Some teachers hand out notes. Some teachers use powerpoints. Other teachers use fill-in-the-blank style packets, sometimes alongside powerpoints.
Then there are teachers who don’t do anything that could help the note-taking process. These teachers give lectures, and expect the students to learn the content, regardless of whether or not they can take notes. In these teachers’ classes, by the time you finish writing down the first sentence of the lecture, the teacher has said three more.
Usually, students in these classes end up not taking notes, relying instead on their memories alone to learn everything they have to.
Allow me to introduce smartpens, or rather a specific brand of smartpens: Livescribe.
Livescribe’s smartpens allow you to write on special paper, and then view what you wrote on a computer. More importantly, they can also let you record what is being said as you write, allowing for abbreviated notetaking. Besides incredible utility, livescribe pens are remarkably easy to use, requiring only a few simple steps: Press the power button. Open a livescribe notebook. Press the record button at the bottom, and begin writing. When you are done, press the stop button. Then, when you need to remember what the teacher said, you simply have to go back and tap on a word in the notes to hear what the teacher was saying when you wrote it.
The pens work because of the special paper they are used with, which has a series of small dots printed on it in a unique pattern. As you write, the pen records the dotes you are writing near. When you go back to the notes, the pen checks the dots you tapped on and plays the corresponding audio recording.
Besides simple voice recordings, Livescribe pens can function as calculators, translators, and more, simply by writing on a sheet of paper. The better pens have wi-fi capability and as much as 8GB storage for apps and audio.
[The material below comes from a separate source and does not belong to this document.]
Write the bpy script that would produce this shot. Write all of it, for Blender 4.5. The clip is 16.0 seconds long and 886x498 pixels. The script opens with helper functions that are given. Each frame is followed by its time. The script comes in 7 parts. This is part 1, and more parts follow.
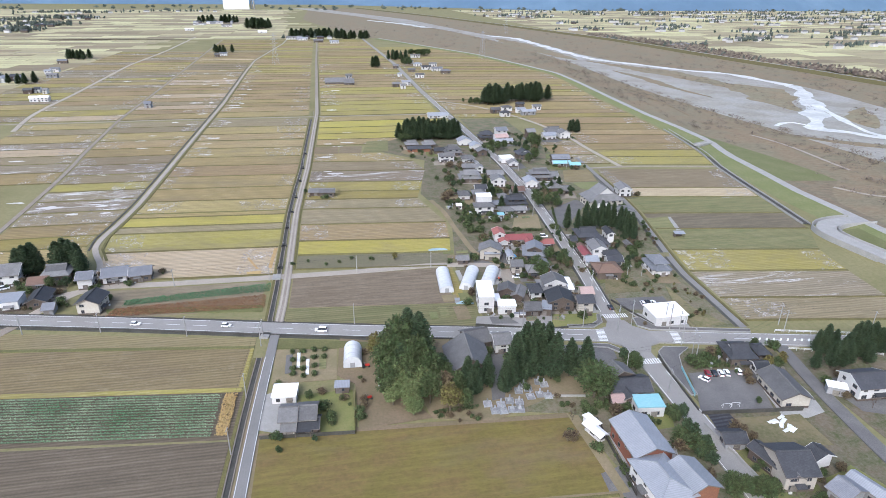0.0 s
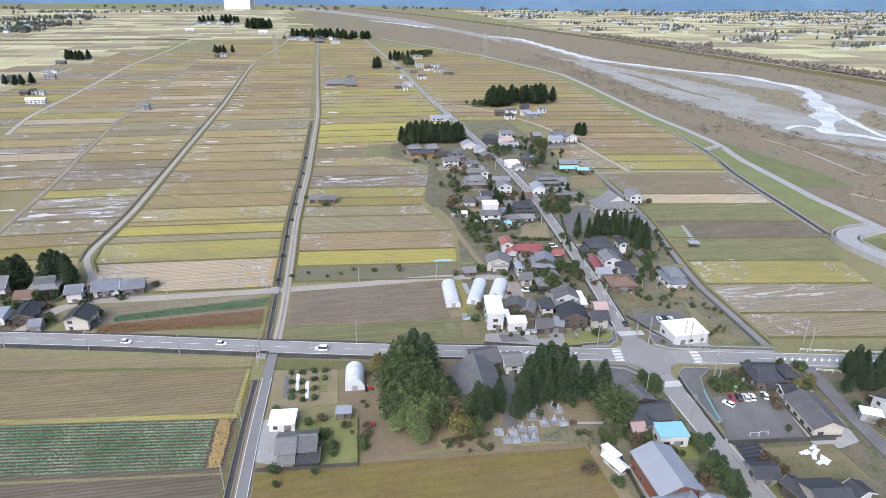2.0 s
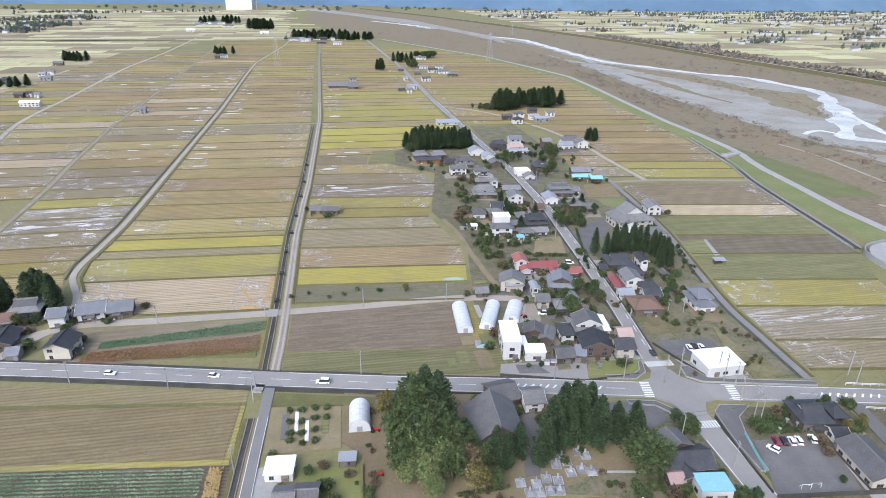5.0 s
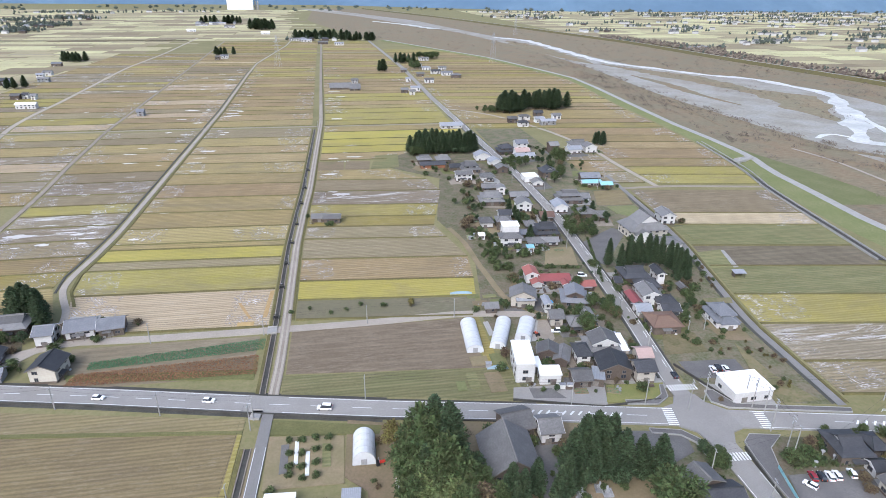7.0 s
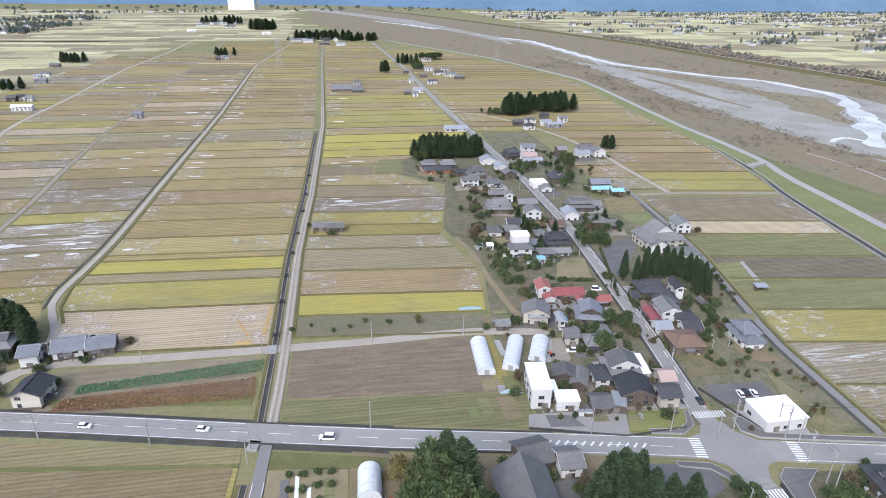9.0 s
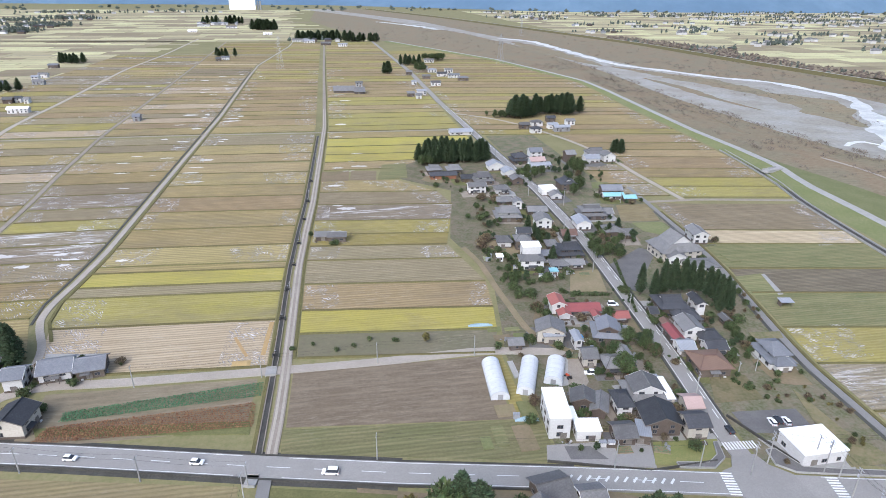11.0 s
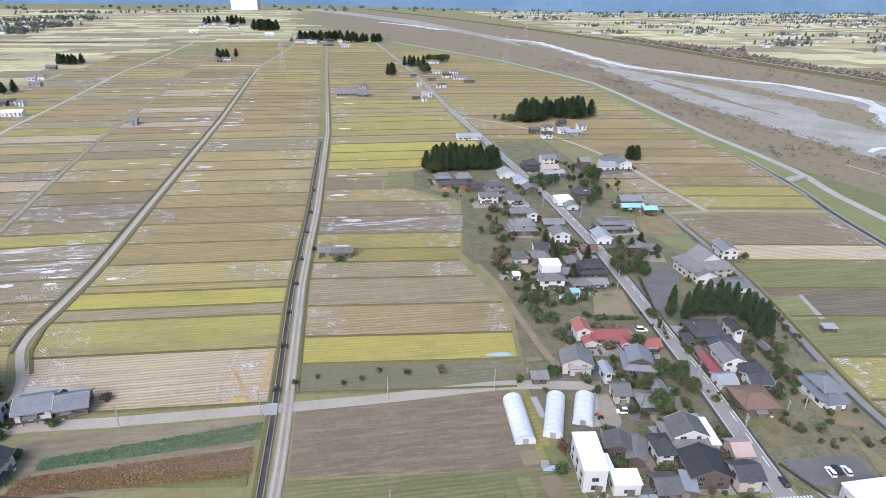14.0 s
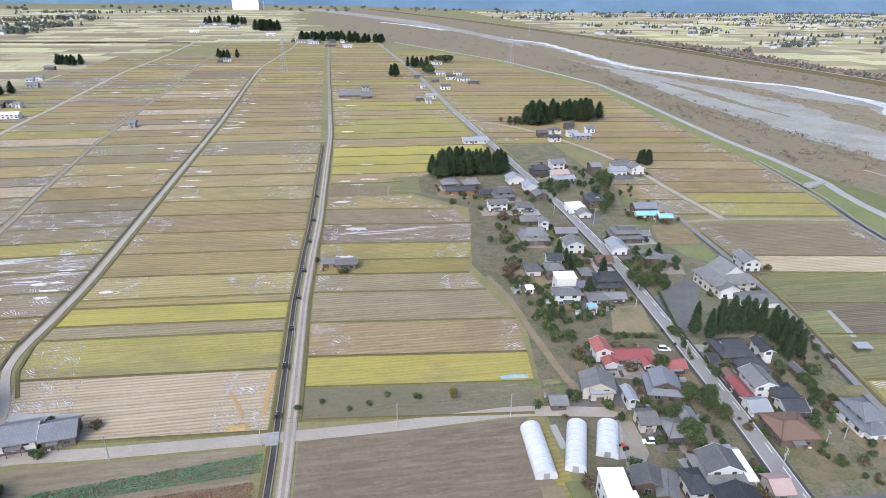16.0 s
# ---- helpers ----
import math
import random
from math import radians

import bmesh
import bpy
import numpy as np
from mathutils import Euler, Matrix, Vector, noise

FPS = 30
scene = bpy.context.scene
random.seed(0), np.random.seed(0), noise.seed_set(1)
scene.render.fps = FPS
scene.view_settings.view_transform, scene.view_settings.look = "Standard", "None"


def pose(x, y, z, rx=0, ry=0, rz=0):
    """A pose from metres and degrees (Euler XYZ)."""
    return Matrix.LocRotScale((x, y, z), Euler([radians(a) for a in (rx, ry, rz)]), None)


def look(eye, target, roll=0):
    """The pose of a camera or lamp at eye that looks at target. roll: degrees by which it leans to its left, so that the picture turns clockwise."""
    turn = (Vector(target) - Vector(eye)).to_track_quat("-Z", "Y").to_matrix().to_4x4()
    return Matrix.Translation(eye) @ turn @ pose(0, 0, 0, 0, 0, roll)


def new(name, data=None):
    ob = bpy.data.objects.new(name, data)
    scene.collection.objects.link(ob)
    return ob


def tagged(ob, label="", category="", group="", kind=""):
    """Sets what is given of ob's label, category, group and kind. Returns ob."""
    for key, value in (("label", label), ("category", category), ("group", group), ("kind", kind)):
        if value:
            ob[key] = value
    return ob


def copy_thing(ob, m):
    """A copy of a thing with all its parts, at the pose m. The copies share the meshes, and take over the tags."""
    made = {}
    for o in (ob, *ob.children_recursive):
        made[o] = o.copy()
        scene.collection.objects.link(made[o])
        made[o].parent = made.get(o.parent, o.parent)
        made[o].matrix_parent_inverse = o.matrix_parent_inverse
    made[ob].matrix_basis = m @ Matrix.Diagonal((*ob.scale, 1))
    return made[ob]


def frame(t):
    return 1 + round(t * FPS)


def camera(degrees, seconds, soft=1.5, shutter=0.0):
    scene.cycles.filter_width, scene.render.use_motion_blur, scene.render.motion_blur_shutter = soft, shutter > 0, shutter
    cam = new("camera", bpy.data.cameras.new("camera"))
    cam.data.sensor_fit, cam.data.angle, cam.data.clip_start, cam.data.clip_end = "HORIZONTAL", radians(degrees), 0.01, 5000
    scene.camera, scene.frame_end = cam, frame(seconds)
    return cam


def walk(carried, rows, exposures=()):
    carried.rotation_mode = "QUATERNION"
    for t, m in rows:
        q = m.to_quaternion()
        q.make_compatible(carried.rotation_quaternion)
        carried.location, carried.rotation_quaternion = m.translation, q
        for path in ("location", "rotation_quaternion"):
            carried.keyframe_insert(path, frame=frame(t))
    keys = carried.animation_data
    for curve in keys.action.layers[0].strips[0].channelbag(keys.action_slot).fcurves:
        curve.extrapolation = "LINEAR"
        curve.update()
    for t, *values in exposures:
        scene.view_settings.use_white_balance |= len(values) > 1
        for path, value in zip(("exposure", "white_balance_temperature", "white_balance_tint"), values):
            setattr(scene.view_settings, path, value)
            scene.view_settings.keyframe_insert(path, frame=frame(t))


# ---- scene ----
cam = camera(72.2, 16.0, soft=0.8)
WALK = [
    (0.0, 0.00, 0.00, 115.00, 66.567, -0.482, -10.300),
    (1.0, 0.09, 6.25, 114.99, 66.571, -0.492, -10.243),
    (2.0, 0.14, 12.56, 114.97, 66.575, -0.502, -10.186),
    (3.0, 0.15, 18.95, 114.94, 66.579, -0.512, -10.129),
    (4.0, 0.12, 25.39, 114.90, 66.583, -0.522, -10.072),
    (5.0, 0.04, 31.89, 114.85, 66.587, -0.533, -10.015),
    (6.0, -0.09, 38.44, 114.79, 66.592, -0.543, -9.958),
    (7.0, -0.26, 45.02, 114.72, 66.596, -0.553, -9.901),
    (8.0, -0.48, 51.64, 114.65, 66.600, -0.563, -9.845),
    (9.0, -0.76, 58.29, 114.56, 66.604, -0.573, -9.788),
    (10.0, -1.08, 64.95, 114.46, 66.608, -0.584, -9.731),
    (11.0, -1.45, 71.63, 114.36, 66.613, -0.594, -9.675),
    (12.0, -1.88, 78.32, 114.25, 66.617, -0.604, -9.618),
    (13.0, -2.36, 85.02, 114.12, 66.621, -0.614, -9.562),
    (14.0, -2.90, 91.70, 113.99, 66.625, -0.624, -9.506),
    (15.0, -3.50, 98.38, 113.85, 66.629, -0.634, -9.449),
    (16.0, -4.15, 105.03, 113.69, 66.633, -0.645, -9.393),
]
walk(cam, [(t, pose(x, y, z, tilt, lean, turn)) for t, x, y, z, tilt, lean, turn in WALK], exposures=[(0.0, 1.0, 5600, 12), (16.0, 1.0, 5600, 12)])

# ---- daylight: a high overcast sky ----
SUN_UP, SUN_TURN = 42.0, 215.0
world = bpy.data.worlds.new("overcast_sky")
scene.world = world
world.use_nodes = True
wn, wl = world.node_tree.nodes, world.node_tree.links
sky = wn.new("ShaderNodeTexSky")
sky.sky_type, sky.sun_disc = "NISHITA", False
sky.sun_elevation, sky.sun_rotation = radians(SUN_UP), radians(SUN_TURN)
sky.dust_density, sky.air_density, sky.ozone_density = 4.0, 1.0, 1.0
grey = wn.new("ShaderNodeHueSaturation")
grey.inputs["Saturation"].default_value = 0.8
wl.new(sky.outputs["Color"], grey.inputs["Color"])
wl.new(grey.outputs["Color"], wn["Background"].inputs["Color"])
wn["Background"].inputs["Strength"].default_value = 0.15
sun = new("sun", bpy.data.lights.new("sun", "SUN"))
sun.data.energy, sun.data.angle, sun.data.color = 0.9, radians(40), (1.0, 0.97, 0.92)
sa, se = radians(SUN_TURN), radians(SUN_UP)
sun.matrix_world = look((math.sin(sa) * math.cos(se) * 500, math.cos(sa) * math.cos(se) * 500, math.sin(se) * 500), (0, 0, 0))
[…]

Of course, there are drawbacks to this technology. Most noticeably, some teacher dislike being recorded, and could confiscate anything used to record them, unless the sudent ahs special permission. Recording secretly, on the other hand, is illegal under Massachusetts law. Another notable drawback is the inability to erase, which can cause problems in diagram-intensive classes, such as math, where it can make mistakes difficult to correct.
The newest model also has one feature which could be considered drawback in the classroom. Instead of a built-in display and microphone, the Livescribe 3 (the company’s 4th smartpen) relies on being connected to a smartphone to record audio, which some teachers would obviously object to, as smartphones are a major source of distraction for many students.
And, of course, a livescribe smartpen doesn’t come cheap, with the cheapest pen on their website priced at $120, and ranging up to $250.
In the end, though, the benefits outweigh the drawbacks. Most teachers could be convinced to allow the recordings, and most note-taking mistakes don’t need to be erased to be fixed. By avoiding the newest pens and sticking to the cheapest models, Livescribe’s pens could be an invaluable resource in the classroom.